Problem: Restate the data below word for word. Skip any images it contains.

Records for processing:
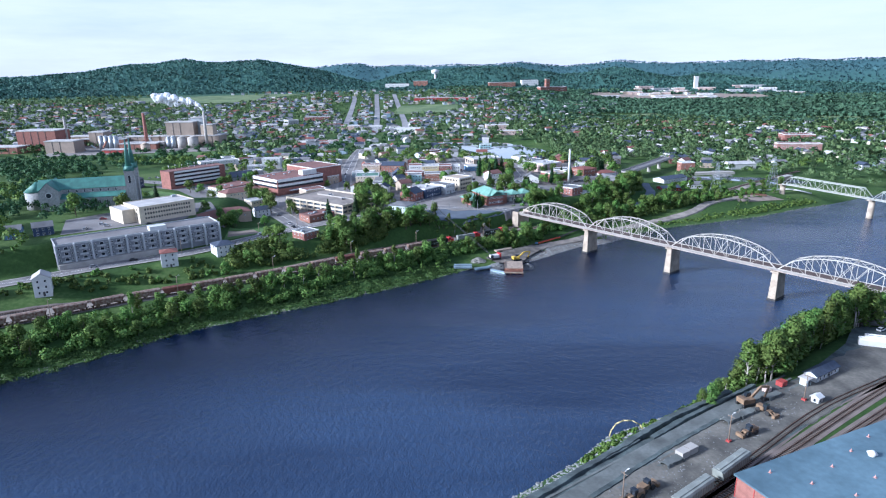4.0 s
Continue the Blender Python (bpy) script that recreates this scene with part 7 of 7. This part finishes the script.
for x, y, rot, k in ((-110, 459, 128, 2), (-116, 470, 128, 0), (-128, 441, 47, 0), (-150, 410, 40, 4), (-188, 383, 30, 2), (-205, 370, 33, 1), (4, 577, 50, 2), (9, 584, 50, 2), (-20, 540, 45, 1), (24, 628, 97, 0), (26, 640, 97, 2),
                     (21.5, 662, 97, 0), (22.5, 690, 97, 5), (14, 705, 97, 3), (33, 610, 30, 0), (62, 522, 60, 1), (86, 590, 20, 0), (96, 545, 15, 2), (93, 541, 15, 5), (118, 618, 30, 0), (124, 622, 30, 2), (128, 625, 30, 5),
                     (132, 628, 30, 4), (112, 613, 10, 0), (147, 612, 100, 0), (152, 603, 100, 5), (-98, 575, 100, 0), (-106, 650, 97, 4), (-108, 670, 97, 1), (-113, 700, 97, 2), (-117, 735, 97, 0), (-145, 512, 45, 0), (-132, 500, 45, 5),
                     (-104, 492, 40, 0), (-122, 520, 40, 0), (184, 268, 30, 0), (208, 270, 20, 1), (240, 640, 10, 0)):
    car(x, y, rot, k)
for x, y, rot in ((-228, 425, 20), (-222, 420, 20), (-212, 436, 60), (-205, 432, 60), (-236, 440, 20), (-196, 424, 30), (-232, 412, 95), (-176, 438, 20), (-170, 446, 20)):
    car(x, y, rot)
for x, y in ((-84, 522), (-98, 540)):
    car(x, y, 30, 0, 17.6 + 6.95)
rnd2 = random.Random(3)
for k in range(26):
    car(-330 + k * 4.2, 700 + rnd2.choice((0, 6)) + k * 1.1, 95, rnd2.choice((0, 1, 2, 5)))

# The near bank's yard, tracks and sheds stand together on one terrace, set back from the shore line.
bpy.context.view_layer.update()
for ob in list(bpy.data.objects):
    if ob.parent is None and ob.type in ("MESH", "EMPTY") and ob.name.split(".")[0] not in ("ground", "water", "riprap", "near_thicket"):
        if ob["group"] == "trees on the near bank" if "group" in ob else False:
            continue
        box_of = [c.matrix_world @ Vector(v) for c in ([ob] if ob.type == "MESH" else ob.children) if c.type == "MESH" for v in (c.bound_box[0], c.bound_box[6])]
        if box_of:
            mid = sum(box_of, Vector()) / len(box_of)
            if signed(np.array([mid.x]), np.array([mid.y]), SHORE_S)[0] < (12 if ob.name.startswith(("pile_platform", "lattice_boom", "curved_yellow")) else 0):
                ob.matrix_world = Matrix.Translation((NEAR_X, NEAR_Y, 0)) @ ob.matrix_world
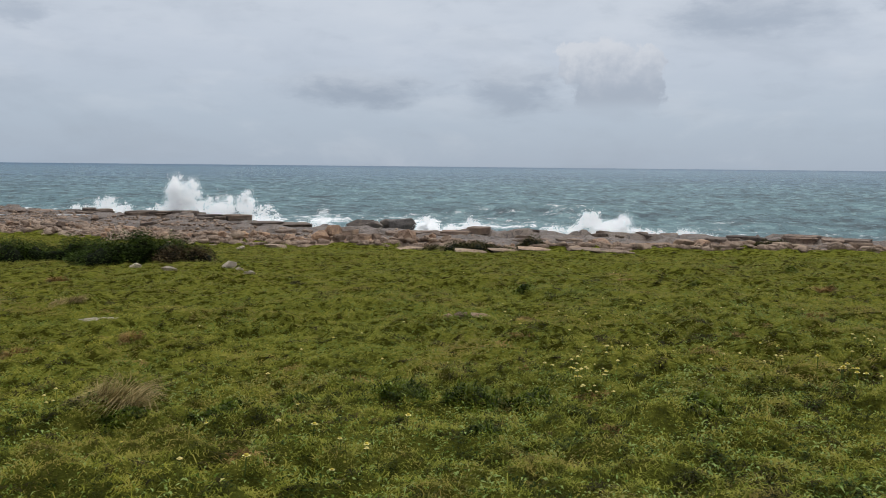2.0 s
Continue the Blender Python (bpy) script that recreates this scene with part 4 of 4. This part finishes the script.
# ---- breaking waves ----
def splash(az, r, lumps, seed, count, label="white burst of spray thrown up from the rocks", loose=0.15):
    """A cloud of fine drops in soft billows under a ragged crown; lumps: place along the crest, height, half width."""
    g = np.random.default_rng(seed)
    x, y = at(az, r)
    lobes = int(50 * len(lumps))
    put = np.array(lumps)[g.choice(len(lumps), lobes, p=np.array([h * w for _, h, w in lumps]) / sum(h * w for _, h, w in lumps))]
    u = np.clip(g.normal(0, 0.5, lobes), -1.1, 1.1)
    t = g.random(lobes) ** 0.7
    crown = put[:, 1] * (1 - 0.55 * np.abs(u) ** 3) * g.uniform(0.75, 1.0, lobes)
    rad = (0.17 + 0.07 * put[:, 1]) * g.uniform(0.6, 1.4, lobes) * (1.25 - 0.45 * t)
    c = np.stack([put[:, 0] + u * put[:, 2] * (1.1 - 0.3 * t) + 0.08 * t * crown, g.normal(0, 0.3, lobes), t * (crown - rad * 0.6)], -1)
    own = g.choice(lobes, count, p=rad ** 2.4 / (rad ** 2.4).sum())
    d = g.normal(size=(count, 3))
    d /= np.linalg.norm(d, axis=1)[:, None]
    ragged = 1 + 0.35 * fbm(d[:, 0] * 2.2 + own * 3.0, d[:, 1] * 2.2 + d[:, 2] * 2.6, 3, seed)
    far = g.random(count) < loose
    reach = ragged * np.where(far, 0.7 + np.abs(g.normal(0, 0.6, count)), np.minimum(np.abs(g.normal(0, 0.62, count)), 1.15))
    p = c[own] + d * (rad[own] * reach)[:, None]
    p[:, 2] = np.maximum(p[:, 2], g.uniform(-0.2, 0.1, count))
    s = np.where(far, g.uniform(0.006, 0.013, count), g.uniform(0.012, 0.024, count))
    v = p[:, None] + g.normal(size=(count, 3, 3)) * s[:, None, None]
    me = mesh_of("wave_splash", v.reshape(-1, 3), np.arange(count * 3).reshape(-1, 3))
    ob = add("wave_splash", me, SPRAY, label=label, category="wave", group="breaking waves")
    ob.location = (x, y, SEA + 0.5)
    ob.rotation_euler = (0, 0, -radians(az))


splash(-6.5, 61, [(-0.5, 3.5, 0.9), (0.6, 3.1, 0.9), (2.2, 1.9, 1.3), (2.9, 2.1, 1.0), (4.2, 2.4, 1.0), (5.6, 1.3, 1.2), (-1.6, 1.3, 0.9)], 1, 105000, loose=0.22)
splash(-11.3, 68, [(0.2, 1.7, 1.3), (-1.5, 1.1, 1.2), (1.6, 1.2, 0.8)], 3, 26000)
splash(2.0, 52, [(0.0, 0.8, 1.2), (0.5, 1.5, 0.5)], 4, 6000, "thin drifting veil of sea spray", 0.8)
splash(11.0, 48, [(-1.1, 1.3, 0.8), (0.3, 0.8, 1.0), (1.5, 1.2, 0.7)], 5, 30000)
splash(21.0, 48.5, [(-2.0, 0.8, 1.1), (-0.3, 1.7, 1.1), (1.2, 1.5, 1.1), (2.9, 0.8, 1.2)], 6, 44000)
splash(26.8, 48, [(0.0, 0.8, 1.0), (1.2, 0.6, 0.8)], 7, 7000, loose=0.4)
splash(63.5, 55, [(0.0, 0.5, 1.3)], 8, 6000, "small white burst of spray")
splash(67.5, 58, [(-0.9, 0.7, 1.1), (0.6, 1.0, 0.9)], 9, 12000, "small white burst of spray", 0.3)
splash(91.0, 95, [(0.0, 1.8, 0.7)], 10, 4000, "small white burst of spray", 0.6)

Reply:
4.0 s
Continue the Blender Python (bpy) script that recreates this scene with part 7 of 7. This part finishes the script.
for x, y, rot, k in ((-110, 459, 128, 2), (-116, 470, 128, 0), (-128, 441, 47, 0), (-150, 410, 40, 4), (-188, 383, 30, 2), (-205, 370, 33, 1), (4, 577, 50, 2), (9, 584, 50, 2), (-20, 540, 45, 1), (24, 628, 97, 0), (26, 640, 97, 2),
                     (21.5, 662, 97, 0), (22.5, 690, 97, 5), (14, 705, 97, 3), (33, 610, 30, 0), (62, 522, 60, 1), (86, 590, 20, 0), (96, 545, 15, 2), (93, 541, 15, 5), (118, 618, 30, 0), (124, 622, 30, 2), (128, 625, 30, 5),
                     (132, 628, 30, 4), (112, 613, 10, 0), (147, 612, 100, 0), (152, 603, 100, 5), (-98, 575, 100, 0), (-106, 650, 97, 4), (-108, 670, 97, 1), (-113, 700, 97, 2), (-117, 735, 97, 0), (-145, 512, 45, 0), (-132, 500, 45, 5),
                     (-104, 492, 40, 0), (-122, 520, 40, 0), (184, 268, 30, 0), (208, 270, 20, 1), (240, 640, 10, 0)):
    car(x, y, rot, k)
for x, y, rot in ((-228, 425, 20), (-222, 420, 20), (-212, 436, 60), (-205, 432, 60), (-236, 440, 20), (-196, 424, 30), (-232, 412, 95), (-176, 438, 20), (-170, 446, 20)):
    car(x, y, rot)
for x, y in ((-84, 522), (-98, 540)):
    car(x, y, 30, 0, 17.6 + 6.95)
rnd2 = random.Random(3)
for k in range(26):
    car(-330 + k * 4.2, 700 + rnd2.choice((0, 6)) + k * 1.1, 95, rnd2.choice((0, 1, 2, 5)))

# The near bank's yard, tracks and sheds stand together on one terrace, set back from the shore line.
bpy.context.view_layer.update()
for ob in list(bpy.data.objects):
    if ob.parent is None and ob.type in ("MESH", "EMPTY") and ob.name.split(".")[0] not in ("ground", "water", "riprap", "near_thicket"):
        if ob["group"] == "trees on the near bank" if "group" in ob else False:
            continue
        box_of = [c.matrix_world @ Vector(v) for c in ([ob] if ob.type == "MESH" else ob.children) if c.type == "MESH" for v in (c.bound_box[0], c.bound_box[6])]
        if box_of:
            mid = sum(box_of, Vector()) / len(box_of)
            if signed(np.array([mid.x]), np.array([mid.y]), SHORE_S)[0] < (12 if ob.name.startswith(("pile_platform", "lattice_boom", "curved_yellow")) else 0):
                ob.matrix_world = Matrix.Translation((NEAR_X, NEAR_Y, 0)) @ ob.matrix_world
2.0 s
Continue the Blender Python (bpy) script that recreates this scene with part 4 of 4. This part finishes the script.
# ---- breaking waves ----
def splash(az, r, lumps, seed, count, label="white burst of spray thrown up from the rocks", loose=0.15):
    """A cloud of fine drops in soft billows under a ragged crown; lumps: place along the crest, height, half width."""
    g = np.random.default_rng(seed)
    x, y = at(az, r)
    lobes = int(50 * len(lumps))
    put = np.array(lumps)[g.choice(len(lumps), lobes, p=np.array([h * w for _, h, w in lumps]) / sum(h * w for _, h, w in lumps))]
    u = np.clip(g.normal(0, 0.5, lobes), -1.1, 1.1)
    t = g.random(lobes) ** 0.7
    crown = put[:, 1] * (1 - 0.55 * np.abs(u) ** 3) * g.uniform(0.75, 1.0, lobes)
    rad = (0.17 + 0.07 * put[:, 1]) * g.uniform(0.6, 1.4, lobes) * (1.25 - 0.45 * t)
    c = np.stack([put[:, 0] + u * put[:, 2] * (1.1 - 0.3 * t) + 0.08 * t * crown, g.normal(0, 0.3, lobes), t * (crown - rad * 0.6)], -1)
    own = g.choice(lobes, count, p=rad ** 2.4 / (rad ** 2.4).sum())
    d = g.normal(size=(count, 3))
    d /= np.linalg.norm(d, axis=1)[:, None]
    ragged = 1 + 0.35 * fbm(d[:, 0] * 2.2 + own * 3.0, d[:, 1] * 2.2 + d[:, 2] * 2.6, 3, seed)
    far = g.random(count) < loose
    reach = ragged * np.where(far, 0.7 + np.abs(g.normal(0, 0.6, count)), np.minimum(np.abs(g.normal(0, 0.62, count)), 1.15))
    p = c[own] + d * (rad[own] * reach)[:, None]
    p[:, 2] = np.maximum(p[:, 2], g.uniform(-0.2, 0.1, count))
    s = np.where(far, g.uniform(0.006, 0.013, count), g.uniform(0.012, 0.024, count))
    v = p[:, None] + g.normal(size=(count, 3, 3)) * s[:, None, None]
    me = mesh_of("wave_splash", v.reshape(-1, 3), np.arange(count * 3).reshape(-1, 3))
    ob = add("wave_splash", me, SPRAY, label=label, category="wave", group="breaking waves")
    ob.location = (x, y, SEA + 0.5)
    ob.rotation_euler = (0, 0, -radians(az))


splash(-6.5, 61, [(-0.5, 3.5, 0.9), (0.6, 3.1, 0.9), (2.2, 1.9, 1.3), (2.9, 2.1, 1.0), (4.2, 2.4, 1.0), (5.6, 1.3, 1.2), (-1.6, 1.3, 0.9)], 1, 105000, loose=0.22)
splash(-11.3, 68, [(0.2, 1.7, 1.3), (-1.5, 1.1, 1.2), (1.6, 1.2, 0.8)], 3, 26000)
splash(2.0, 52, [(0.0, 0.8, 1.2), (0.5, 1.5, 0.5)], 4, 6000, "thin drifting veil of sea spray", 0.8)
splash(11.0, 48, [(-1.1, 1.3, 0.8), (0.3, 0.8, 1.0), (1.5, 1.2, 0.7)], 5, 30000)
splash(21.0, 48.5, [(-2.0, 0.8, 1.1), (-0.3, 1.7, 1.1), (1.2, 1.5, 1.1), (2.9, 0.8, 1.2)], 6, 44000)
splash(26.8, 48, [(0.0, 0.8, 1.0), (1.2, 0.6, 0.8)], 7, 7000, loose=0.4)
splash(63.5, 55, [(0.0, 0.5, 1.3)], 8, 6000, "small white burst of spray")
splash(67.5, 58, [(-0.9, 0.7, 1.1), (0.6, 1.0, 0.9)], 9, 12000, "small white burst of spray", 0.3)
splash(91.0, 95, [(0.0, 1.8, 0.7)], 10, 4000, "small white burst of spray", 0.6)